4. In sum, the judge properly concluded that the restrictions on the defendant's parcel were unenforceable by virtue of G. L. c. 184, Section 28. There was no error.

Judgment affirmed.


FOOTNOTES

[Note 1] Stella Trafford, Cynthia D. Fleming, Ann Nemrow, Richard Nemrow, Paul Prindle, Donald R. Stanton, Jeanne Stanton, Henry Allen, Emily Allen, Ann Bromberg, Marvin Bromberg, Fay Dabney, Imre Halasz, Sylvia Scott, Cathleen M. Capra, Karen Madsen, Andrew Snider, Jody Snider, Frederick C. Gleason, Jr., Diana F. Olney, and Citizens for a Better New England Life, Inc.

[Note 2] The Department of Environmental Management, the Commonwealth, Trinity Church in the City of Boston, and A.W. Perry, Inc.

[Note 3] The deed for the parcel bordering St. James Avenue required a setback of ten feet, later amended to fifteen feet. The plaintiffs seek to enforce the setback restriction only with regard to Boylston Street, and not St. James Avenue, and also the restriction requiring that a "passageway" be kept open.

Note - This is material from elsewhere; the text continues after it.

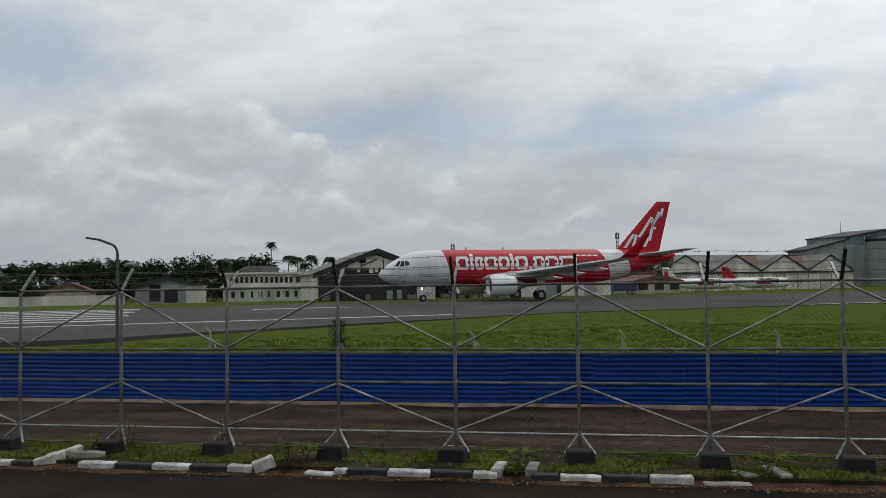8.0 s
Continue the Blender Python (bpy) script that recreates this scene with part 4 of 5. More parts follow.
def hangar_one():
    b = house("hangar", 22.6, 140, -0.55, "weathered patched hangar with dark open front and steep black roof edges")
    W, ap, ev = 22.6, 9.1, 4.9
    gable(b, W, 19.5, ev, ap, roof="roof", edge="roof_dark", wall="wall_white")
    # flat near-black panel in place of the shaded interior behind the front
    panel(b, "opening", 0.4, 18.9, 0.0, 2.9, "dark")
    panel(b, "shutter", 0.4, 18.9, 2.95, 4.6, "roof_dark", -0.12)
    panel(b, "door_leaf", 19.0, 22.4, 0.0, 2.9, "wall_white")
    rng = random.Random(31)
    # near-black strip painted for the shade inside the gable
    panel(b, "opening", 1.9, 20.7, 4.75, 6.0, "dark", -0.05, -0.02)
    for i in range(17):
        x = 2.1 + i * 1.1
        if rng.random() < 0.6:
            panel(b, "gable_sheet", x, x + rng.uniform(0.5, 1.0), rng.uniform(4.75, 5.2), rng.uniform(5.5, 6.0), rng.choice(("wall_white", "wall_grey", "window")), -0.09, -0.055)
    for x in (5.6, 8.2, 12.4, 15.4):
        panel(b, "post", x, x + 0.16, 2.9, 7.4, "roof_dark", -0.3, -0.17)
    for x0, z0, x1, z1 in ((6.0, 7.6, 11.3, 8.4), (11.3, 8.4, 15.6, 7.0), (8.3, 6.3, 11.3, 7.6)):
        part("truss_bar", bm_tube((x0, -0.25, z0), (x1, -0.25, z1), 0.1, 6), M["roof_dark"], b)
    for i in range(9):
        x = 1.0 + i * 2.0
        panel(b, "stored_sheet", x, x + rng.uniform(0.6, 1.7), 0.05, rng.uniform(0.6, 2.0), rng.choice(("wall_grey", "roof", "roof_dark", "roof_dark")), -0.5, -0.14)
    # flat near-black patches on the gable
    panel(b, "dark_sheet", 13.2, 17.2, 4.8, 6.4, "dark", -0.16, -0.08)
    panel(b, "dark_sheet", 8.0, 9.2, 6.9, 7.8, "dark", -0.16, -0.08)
    panel(b, "beam", 0.3, W - 0.3, 4.6, 4.72, "wall_grey", -0.2)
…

[Note 4] General Laws c. 184, Section 30, inserted by St. 1961, c. 448, Section 1, provides that no restriction shall be enforced or declared to be enforceable unless it is determined that the restriction is, at the time of the proceeding, of actual and substantial benefit to a person claiming rights of enforcement. Further, even if a restriction is found to be of such benefit, it shall not be enforced except by award of money damages if any of several enumerated conditions are found to exist. See Blakeley v. Gorin, supra at 592-593. Because the application of Section 28 is dispositive of the case, we need not consider the correctness of the judge's conclusions as to Section 30.

[Note 5] The plaintiffs have not argued that Section 28 does not apply to the covenant to keep the passageway open. Compare Labounty v. Vickers, 352 Mass. 337, 347-348 (1967), with Myers v. Salin, 13 Mass. App. Ct. 127, 134-136 (1982). Therefore, we need not address that issue.

[Note 6] "No State shall . . . pass any . . . Law impairing the Obligation of Contracts." U.S. Const., art. I, cl. 10.

[Note 7] The plaintiffs do not argue that application of Section 28 violates any other Federal or State constitutional provision, such as Massachusetts Declaration of Rights, art. 10, or the United States Const. amends. V & XIV.